Hungary furnishes an example of this paradoxical effect. The national conservative government under Viktor Orbán, in seeking to place the power of the ruling party Fidesz above state institutions, is very consciously obstructing the counterbalancing force of those institutions. This the EU cannot allow.

Again and again they force major or minor retreats on Orbán, on media policy or on the status of the central bank. When the EU puts its foot down, Orbán gives way with operetta-like gestures: he obliges – and with an ironic twinkle in his eye signals at the same time that he is doing so only under compulsion and that he will always find ways of properly watering down the Brussels “dictate”. In this game of ping-pong between Orbán and the EU, Hungary’s domestic opposition plays no decisive role.

To put it bluntly, having the moral police of democracy sited in Brussels is sapping the Hungarian opposition of its meaning.

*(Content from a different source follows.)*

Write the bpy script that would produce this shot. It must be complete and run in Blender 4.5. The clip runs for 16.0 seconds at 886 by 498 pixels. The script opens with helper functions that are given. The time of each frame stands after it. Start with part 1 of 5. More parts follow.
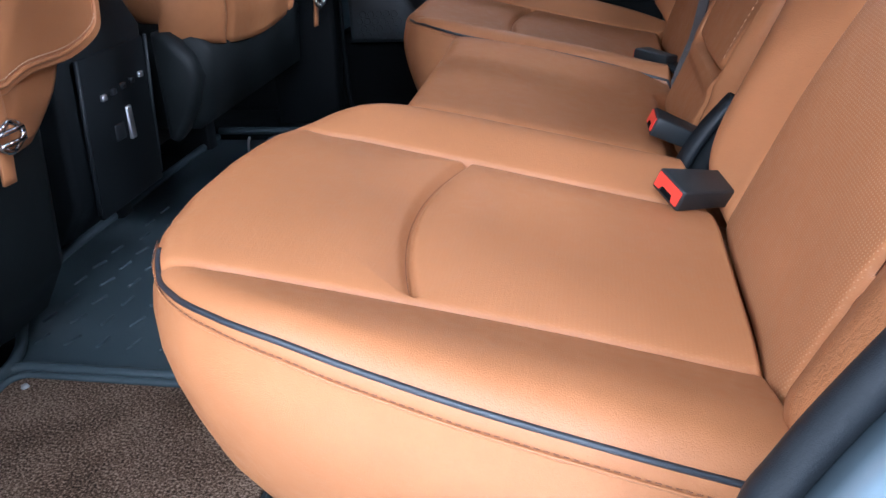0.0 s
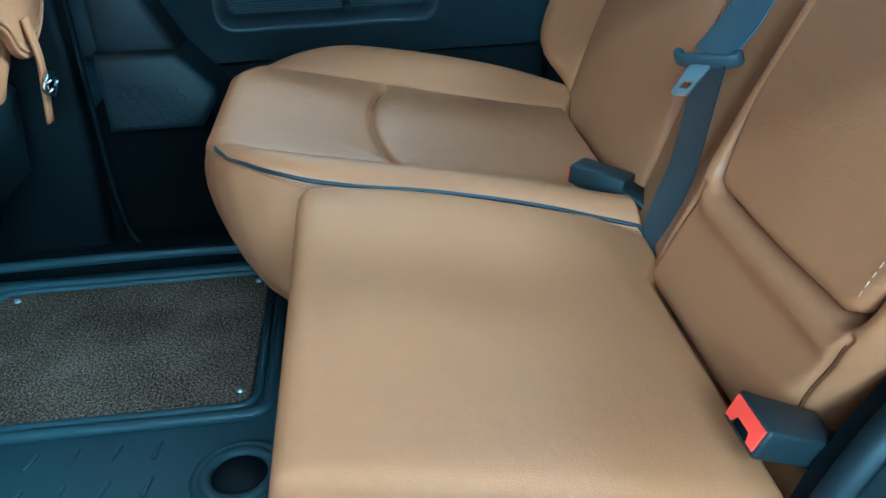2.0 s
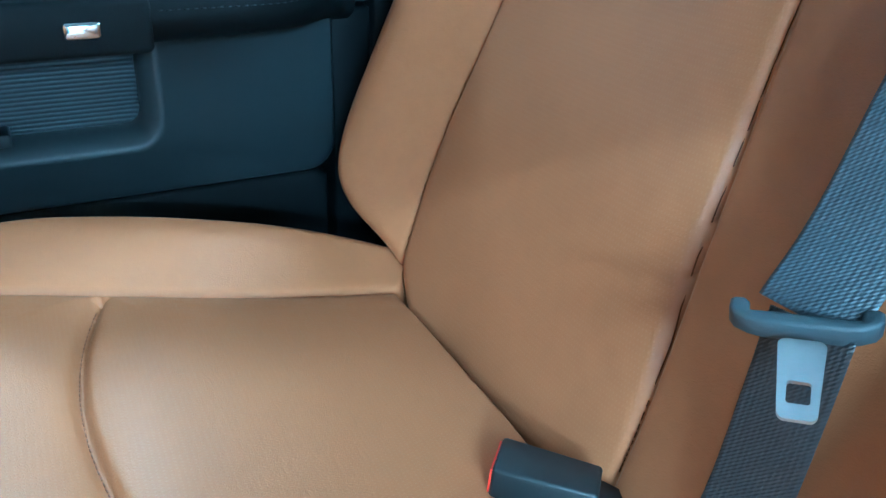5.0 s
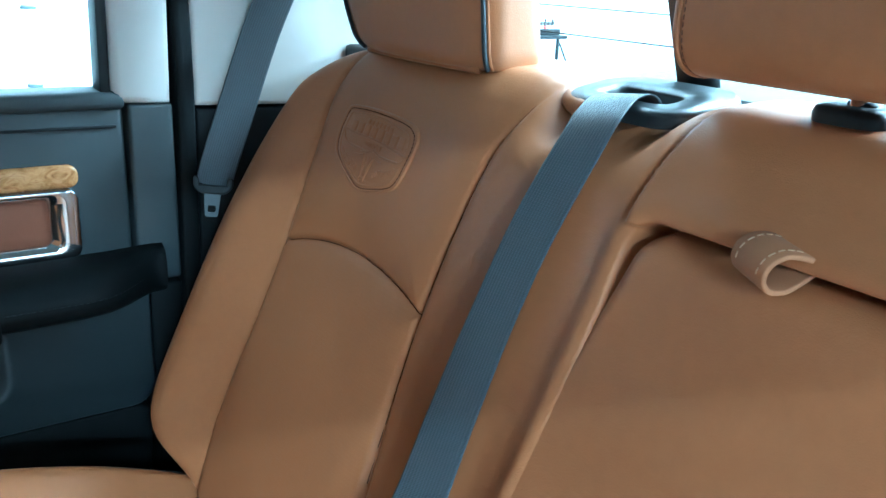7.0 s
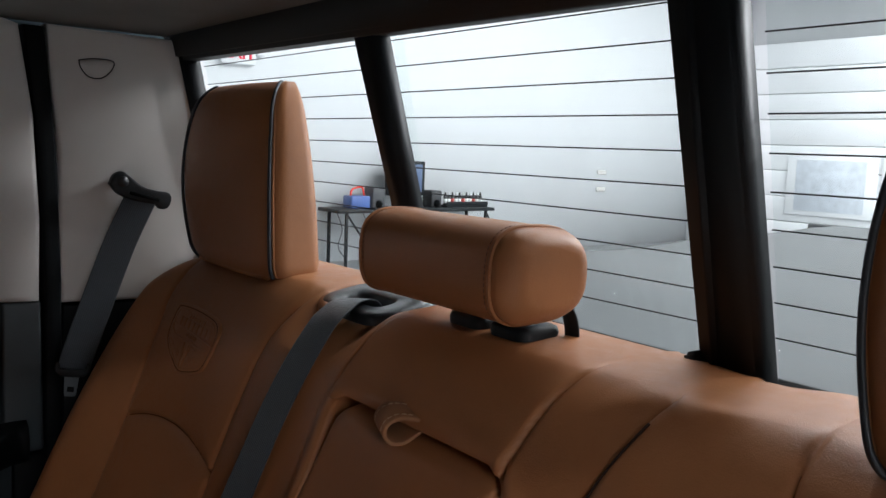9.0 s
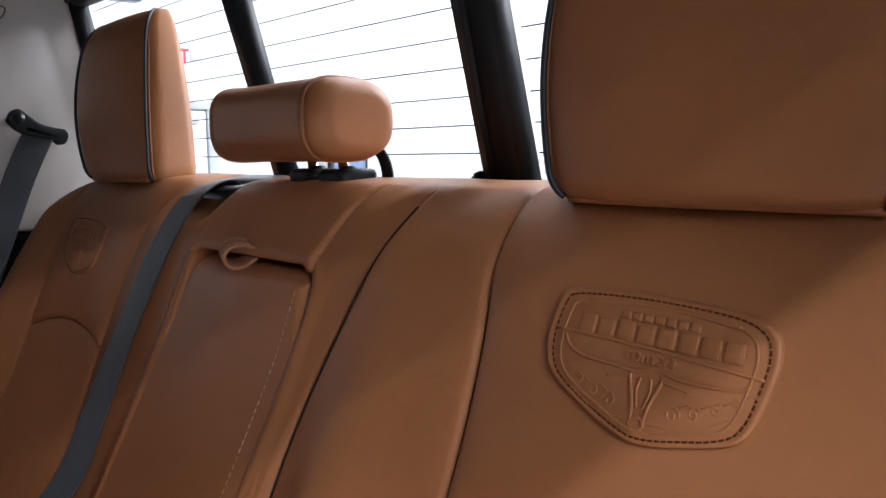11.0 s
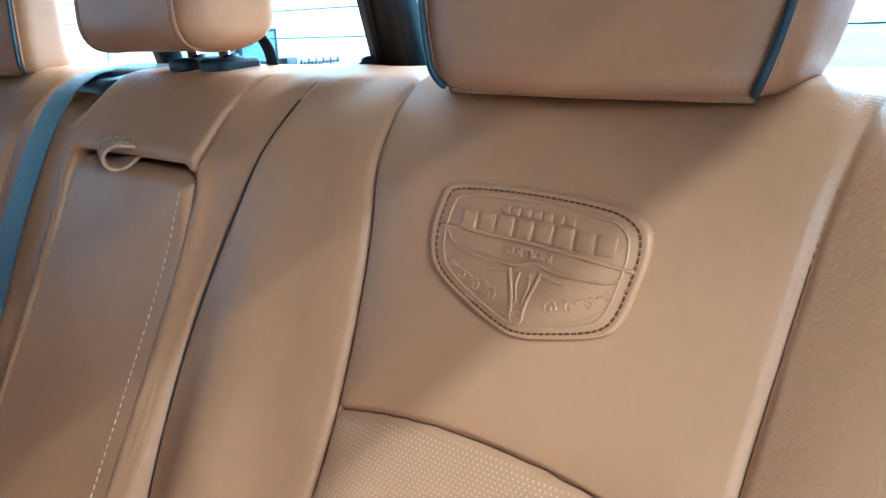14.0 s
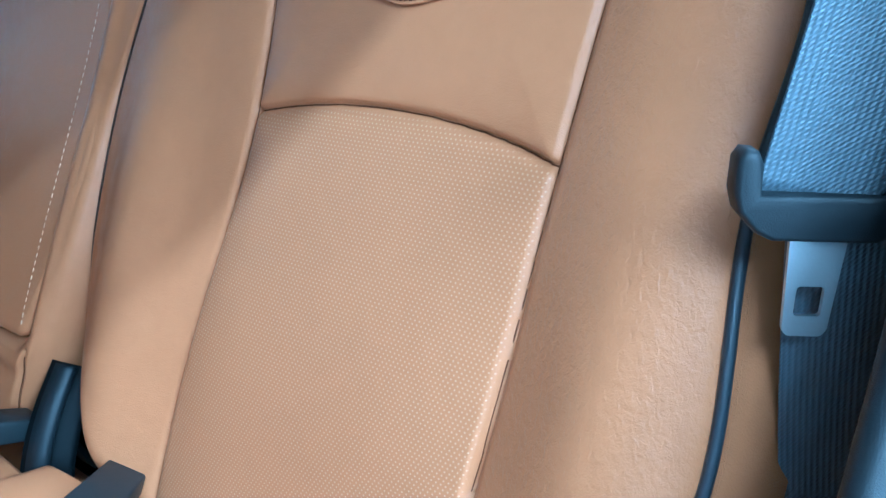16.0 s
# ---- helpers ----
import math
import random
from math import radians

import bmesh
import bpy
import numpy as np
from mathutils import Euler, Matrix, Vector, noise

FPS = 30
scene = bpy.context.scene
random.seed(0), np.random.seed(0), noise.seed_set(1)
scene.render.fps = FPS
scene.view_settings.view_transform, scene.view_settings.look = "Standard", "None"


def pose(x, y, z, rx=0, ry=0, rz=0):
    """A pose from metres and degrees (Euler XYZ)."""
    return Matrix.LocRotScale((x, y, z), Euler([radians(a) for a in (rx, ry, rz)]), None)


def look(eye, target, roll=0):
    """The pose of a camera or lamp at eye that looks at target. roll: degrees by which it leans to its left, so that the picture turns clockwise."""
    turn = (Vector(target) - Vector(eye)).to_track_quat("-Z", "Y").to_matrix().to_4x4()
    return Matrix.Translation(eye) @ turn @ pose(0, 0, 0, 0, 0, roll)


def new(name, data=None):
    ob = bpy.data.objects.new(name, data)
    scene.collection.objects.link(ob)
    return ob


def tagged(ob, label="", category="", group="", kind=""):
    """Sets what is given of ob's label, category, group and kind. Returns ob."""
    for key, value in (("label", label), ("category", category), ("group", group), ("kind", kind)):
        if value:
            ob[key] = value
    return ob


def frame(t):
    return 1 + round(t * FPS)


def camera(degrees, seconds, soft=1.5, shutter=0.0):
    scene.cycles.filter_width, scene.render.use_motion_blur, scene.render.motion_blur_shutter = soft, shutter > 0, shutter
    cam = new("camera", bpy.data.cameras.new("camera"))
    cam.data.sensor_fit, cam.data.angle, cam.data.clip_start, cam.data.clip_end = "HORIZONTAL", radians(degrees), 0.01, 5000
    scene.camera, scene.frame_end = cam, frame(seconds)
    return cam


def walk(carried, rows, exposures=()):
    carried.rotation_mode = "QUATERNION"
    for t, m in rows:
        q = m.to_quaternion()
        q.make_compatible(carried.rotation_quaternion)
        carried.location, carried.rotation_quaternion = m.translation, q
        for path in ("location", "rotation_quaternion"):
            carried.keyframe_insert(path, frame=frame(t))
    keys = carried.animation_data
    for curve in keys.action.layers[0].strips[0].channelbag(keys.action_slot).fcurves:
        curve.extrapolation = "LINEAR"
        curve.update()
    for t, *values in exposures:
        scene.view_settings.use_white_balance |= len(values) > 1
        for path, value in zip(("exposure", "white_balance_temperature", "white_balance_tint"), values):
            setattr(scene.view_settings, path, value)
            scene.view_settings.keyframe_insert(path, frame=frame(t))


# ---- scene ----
cam = camera(56.36, 16.0)
PATH = [
    (0, (0.3667, -1.0443, 0.5639), (0.0197, 0.7277, -0.2961), -2.98),
    (0.5, (0.3252, -0.8931, 0.5569), (0.1552, 0.8909, -0.3310), -2.52),
    (1, (0.2935, -0.7783, 0.5612), (0.2679, 0.9995, -0.3544), -1.80),
    (1.5, (0.2406, -0.6606, 0.5979), (0.3197, 1.1040, -0.3402), -2.50),
    (2, (0.2239, -0.4806, 0.6218), (0.3714, 1.2632, -0.3464), -2.56),
    (2.5, (0.2159, -0.2695, 0.5958), (0.4191, 1.4737, -0.3633), -2.29),
    (3, (0.1831, -0.1093, 0.5623), (0.4580, 1.6294, -0.3871), -1.85),
    (3.5, (0.1918, 0.0140, 0.5396), (0.5501, 1.7387, -0.4076), -1.12),
    (4, (0.2194, 0.0455, 0.5322), (0.7664, 1.7196, -0.4155), 0.55),
    (6.5, (0.2347, -0.1796, 0.7982), (1.2769, 1.3479, 0.0361), 2.55),
    (7, (0.2451, -0.2478, 0.8420), (1.3402, 1.3025, 0.2116), 2.82),
    (7.5, (0.2439, -0.3364, 0.8842), (1.3947, 1.2148, 0.3649), 3.07),
    (8, (0.2466, -0.4217, 0.9090), (1.4329, 1.1384, 0.5108), 2.90),
    (8.5, (0.2605, -0.4812, 0.9198), (1.4722, 1.0810, 0.6173), 2.61),
    (9, (0.2679, -0.5359, 0.9226), (1.5031, 1.0192, 0.6855), 2.22),
    (9.5, (0.2714, -0.6172, 0.9141), (1.5316, 0.9227, 0.7120), 1.71),
    (10, (0.2781, -0.7221, 0.8652), (1.5559, 0.8038, 0.6680), 0.88),
    (12.5, (0.2675, -0.7329, 0.7612), (1.6249, 0.6890, 0.3925), -2.93),
    (13, (0.2960, -0.7125, 0.7706), (1.6448, 0.6917, 0.3137), -3.10),
    (13.5, (0.2959, -0.7242, 0.7912), (1.6594, 0.6471, 0.2812), -2.92),
    (14, (0.3032, -0.7403, 0.8037), (1.7038, 0.5804, 0.2616), -2.65),
    (14.5, (0.2888, -0.7450, 0.7956), (1.7238, 0.5264, 0.2261), -2.60),
    (15, (0.2672, -0.7735, 0.7582), (1.7201, 0.4788, 0.1918), -2.88),
    (15.5, (0.2477, -0.8109, 0.7064), (1.6977, 0.4166, 0.0811), -2.93),
    (16, (0.2344, -0.8440, 0.6771), (1.6447, 0.3646, -0.0645), -3.20),
]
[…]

In any case, the game between Brussels and Budapest is not necessarily appropriate for promoting in Hungary what must never be left out of almost any EU communiqué: the self-confidence of civil society – and its capability to intervene.

The austerity fiat of the EU, however, can also impact the inner social clockwork of individual countries pieced together over many centuries. This is happening right now in Italy. Since Italian unification came so late in European history, Italy is a difficult and shaky nation-state. More than almost any other country in Europe, it thrives on the diversity of its regional and especially local identities.

Little homelands

That is what the Italians prize (as we do) about their country: a diversity that is as stamped by the landscape as it is by the architectural traditions, and not least by the varying cuisines.

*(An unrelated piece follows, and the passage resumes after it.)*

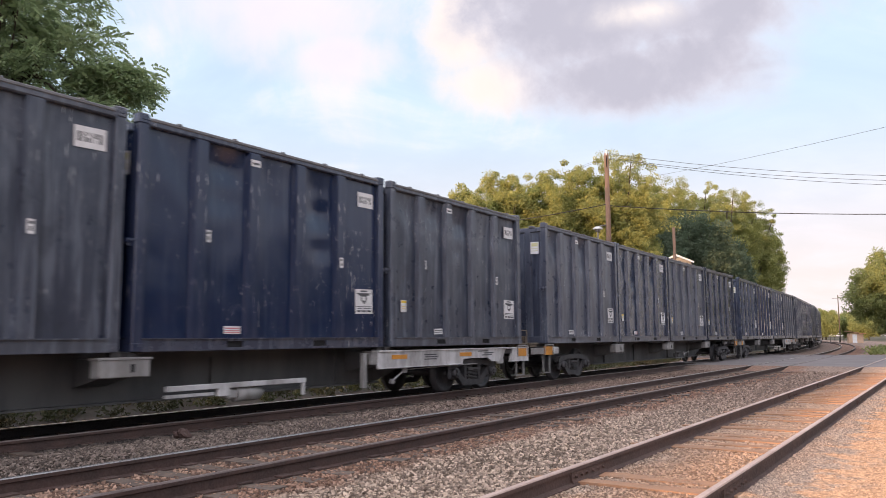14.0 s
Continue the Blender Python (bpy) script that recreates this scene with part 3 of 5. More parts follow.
def build_undergrowth():
    """Weeds along the far side of the line and bushes behind them."""
    rng = np.random.default_rng(9)
    n = 900
    s, y = rng.uniform(1, 60, n), rng.uniform(13.6, 17.5, n)
    c = np.stack([s, y + np.clip(s - BEND, 0, None) ** 2 / 1600, rng.uniform(0.05, 0.35, n) * np.clip((y - 13.0) / 2, 0.3, 1)], 1)
    v, f = leaves(rng, c, rng.uniform(0.12, 0.4, n), 60, 0.05, 0.8, 3)
    v[:, 2] = np.abs(v[:, 2]) + 0.005
    tagged(new("weeds", raw("weeds", v, f, L_WEED)), "low green weeds along the far side of the line", "weeds", kind="stuff")
    n = 1100
    s = rng.uniform(-70, 64, n)
    c = np.stack([s, rng.uniform(17.5, 20.5, n) + np.clip(s - BEND, 0, None) ** 2 / 1600, rng.random(n) ** 0.8 * (0.5 + 0.2 * np.sin(s * 0.7) + 0.8 * np.clip((4 - s) / 4, 0, 1))], 1)
    v, f = leaves(rng, c, rng.uniform(0.5, 1.0, n), 60, 0.16)
    v[:, 2] = np.abs(v[:, 2]) + 0.005
    tagged(new("bushes", raw("bushes", v, f, L_DARK)), "dark green bushes behind the line", "bushes", kind="stuff")
    n = 460
    c = np.stack([rng.uniform(-1, 22, n), rng.uniform(23.5, 27.5, n), rng.random(n) * 7.2], 1)
    v, f = leaves(rng, c, rng.uniform(0.6, 1.1, n), 70, 0.17)
    v[:, 2] = np.abs(v[:, 2]) + 0.005
    tagged(new("thicket", raw("thicket", v, f, L_DARK)), "dark green thicket under the feathery trees", "thicket", kind="stuff")
    # unseen wood behind the camera, added so the box sides reflect dark
    n = 2400
    s = rng.uniform(-14, 100, n)
    c = np.stack([s, rng.uniform(-32, -24, n), rng.random(n) ** 0.8 * (7.6 + 1.8 * np.sin(s * 0.31) + 1.2 * np.sin(s * 0.83))], 1)
    v, f = leaves(rng, c, rng.uniform(0.9, 1.7, n), 40, 0.42)
    v[:, 2] = np.abs(v[:, 2]) + 0.07
    tagged(new("wood_edge", raw("wood_edge", v, f, L_DARK)), "unseen dark green wood edge added to darken the boxes' reflections", "wood", kind="stuff")
    n = 160
    c = np.stack([rng.uniform(68, 88, n), rng.uniform(1.0, 5.6, n), rng.random(n) * 0.35], 1)
    v, f = leaves(rng, c, rng.uniform(0.3, 0.7, n), 50, 0.15)
    v[:, 2] = np.abs(v[:, 2]) + 0.005
    tagged(new("roadside_weeds", raw("roadside_weeds", v, f, L_MID)), "green brush at the foot of the roadside trees", "brush", kind="stuff")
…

Now the country must tighten its belt, and the resolute Mr. Monti, who now has the rating agencies and Signor Berlusconi breathing down his neck, must downsize wherever he can: in the public administration, health care, welfare, etc. A natural consequence of this is to cut back too on the uncontrolled flourishing (a cultural habit) of regional and local administrations.

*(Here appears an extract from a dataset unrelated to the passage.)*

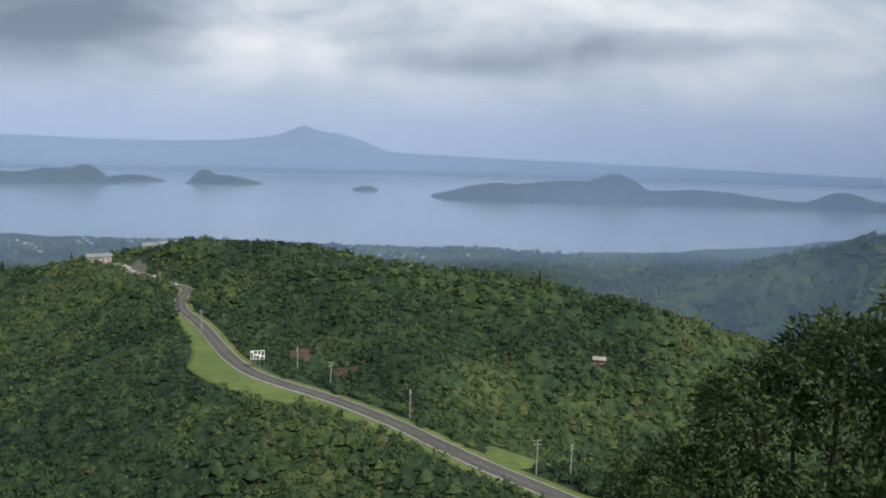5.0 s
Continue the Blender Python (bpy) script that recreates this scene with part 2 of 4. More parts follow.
def height(x, y):
    d = np.hypot(x, y)
    az = np.degrees(np.arctan2(-x, y))
    warp = smooth(60, 300, d)
    wx, wy = x + 14 * warp * fbm(x, y, 90, 3, 1), y + 14 * warp * fbm(x, y, 90, 3, 5)
    base = -205 + 88 * smooth(900, 1400, d + 480 * smooth(14, 0, az))
    k = 6.0
    acc = np.exp((base + 150) / k)
    off = np.full(x.shape, 1e9)
    for k_, (pts, slope, flat, relief) in enumerate(CRESTS):
        p3 = [polar(*p) for p in pts]
        dist, along, _ = segments(wx, wy, p3)
        zc = np.interp(along, np.arange(len(p3)), [p[2] for p in p3])
        off = np.minimum(off, dist)
        z = zc - slope * np.maximum(0, dist - flat)
        if relief:
            run = np.concatenate([[0], np.cumsum([math.dist(p[:2], q[:2]) for p, q in zip(p3, p3[1:])])])
            s_ = np.interp(along, np.arange(len(p3)), run) + 0.25 * dist
            z = z + relief * smooth(flat, flat + 60, dist) * (0.55 - 2.6 * np.abs(fbm(s_ + 16 * fbm(x, y, 70, 2, 13), 0.22 * dist, 85, 2, 20 + k_)))
        acc += np.exp(np.clip((z + 150) / k, -60, 60))
    z = k * np.log(acc) - 150
    # gullies and lumps of the slopes
    rough = smooth(80, 220, d) * (1 - smooth(1500, 2300, d)) * (1 - smooth(0.5, 0.95, (base + 205) / 88) * (off > 60))
    gully = smooth(8, 60, off)
    z += rough * ((2.5 + 5 * gully) * fbm(x, y, 110, 4, 3) - (2 + 9 * gully) * np.abs(fbm(x, y, 80, 3, 8)))
    for pts, depth, wide in GULLIES:
        dist, along, _ = segments(wx, wy, [polar(*p) for p in pts])
        z -= depth * np.sin(np.pi * np.clip((along + 0.35) / (len(pts) - 0.3), 0, 1)) * np.exp(-(dist / wide) ** 2)
    # the road's bed and the parking place
    rd, al, side = segments(x, y, [polar(*p) for p in ROAD])
    zr = ROAD_Z + 0 * d
    bed = 1 - smooth(7, 26, rd)
    z = z * (1 - bed) + (zr - 0.6) * bed
    for a, r, half, zf in FLATS:
        px, py = polar(a, r)
        t = 1 - smooth(half, half + 22, np.hypot(x - px, y - py))
        z = z * (1 - t) + zf * t
    # lowland, lake bed and islands
    far = smooth(1150, 1500, d)
    z = z + far * 1.8 * fbm(x, y, 260, 3, 9)
    saz = [p[0] for p in SHORE][::-1]
    shore = np.interp(az, saz, [p[1] for p in SHORE][::-1], left=9000, right=9000) * (1 + 0.022 * fbm(az * 40, d * 0.3, 60, 3, 2))
    wet = smooth(-12, 45, d - shore) * (az > -85) * (az < 12)
    w = np.nonzero(wet > 0)
    if len(w[0]):
        aw, dw = az[w], d[w]
        isle = np.full(aw.shape, -22.0)
        wave, lump = 1 + 0.22 * fbm(aw * 30, dw * 0.5, 40, 3, 4), 2.5 * fbm(aw * 60, dw, 50, 3)
        for a, r, hw, hd, top in ISLANDS:
            q = np.hypot(np.radians(aw - a) * r / hw, (dw - r) / hd) * wave
            isle = np.maximum(isle, top * (1 - q ** 1.5) + lump)
        z[w] = z[w] * (1 - wet[w]) + (LAKE_Z + np.maximum(isle, -18)) * wet[w]
    # land beyond the lake and the far mountains
    back = smooth(4450, 4600, d)
    mount = smooth(4300, 4700, d) * rim_height(az) * (1 + 0.07 * fbm(az * 30, d * 0.3, 60, 4, 6))
    z = z * (1 - back) + (LAKE_Z + 4) * back
    return z + mount


def grid_mesh(name, A, D, Z, keep=None):
    """A sheet over a grid of angles and distances."""
    X, Y = -np.sin(np.radians(A)) * D, np.cos(np.radians(A)) * D
    n, m = A.shape
    v = np.stack([X, Y, Z], 2).reshape(-1, 3)
    i = np.arange(n - 1)[:, None] * m + np.arange(m - 1)[None]
    q = np.stack([i, i + 1, i + m + 1, i + m], 2).reshape(-1, 4)
    used = np.arange(len(v))
    if keep is not None:
        q = q[keep.reshape(-1)]
        used, inv = np.unique(q, return_inverse=True)
        v, q = v[used], inv.reshape(-1, 4)
    me = bpy.data.meshes.new(name)
    me.vertices.add(len(v)); me.vertices.foreach_set("co", v.astype(np.float32).ravel())
    me.loops.add(q.size); me.loops.foreach_set("vertex_index", q.astype(np.int32).ravel())
    me.polygons.add(len(q))
    me.polygons.foreach_set("loop_start", np.arange(0, q.size, 4, dtype=np.int32))
    me.update(calc_edges=True)
    me.polygons.foreach_set("use_smooth", np.ones(len(q), dtype=bool))
    return me, used


def raw_mesh(name, v, f, tone, mat):
    """A mesh of equal faces from arrays, with a tone per vertex."""
    k = f.shape[1]
    me = bpy.data.meshes.new(name)
    me.vertices.add(len(v)); me.vertices.foreach_set("co", v.astype(np.float32).ravel())
    me.loops.add(f.size); me.loops.foreach_set("vertex_index", f.astype(np.int32).ravel())
    me.polygons.add(len(f)); me.polygons.foreach_set("loop_start", np.arange(0, f.size, k, dtype=np.int32))
    me.update(calc_edges=True)
    me.attributes.new("tone", "FLOAT", "POINT").data.foreach_set("value", tone.astype(np.float32))
    me.materials.append(mat)
    return me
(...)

The government wants to significantly reduce the number of provinces, regions and municipalities. The voice of reason says it must be done; but emotions and history are not so sure. What most embitters many Italians is that this deconstruction is not to be carried through out of any domestic Italian logic, or domestic Italian considerations, but is being imposed, they feel, from Brussels.

As the journalist Francesco Merlo wrote, Italy’s “little homelands” are under threat. These little homelands may be dysfunctional in Brussels’s view, but they are also safe. It’s just that in Brussels they forget one thing: the real lives of real people is not an issue of ‘functionality’.

Worries like those about the little homelands, unfortunately, steal up on our EU politicians only when they privately surrender to the pleasures that a Franconian inn, a Breton restaurant or a trattoria in Piedmont can so richly give.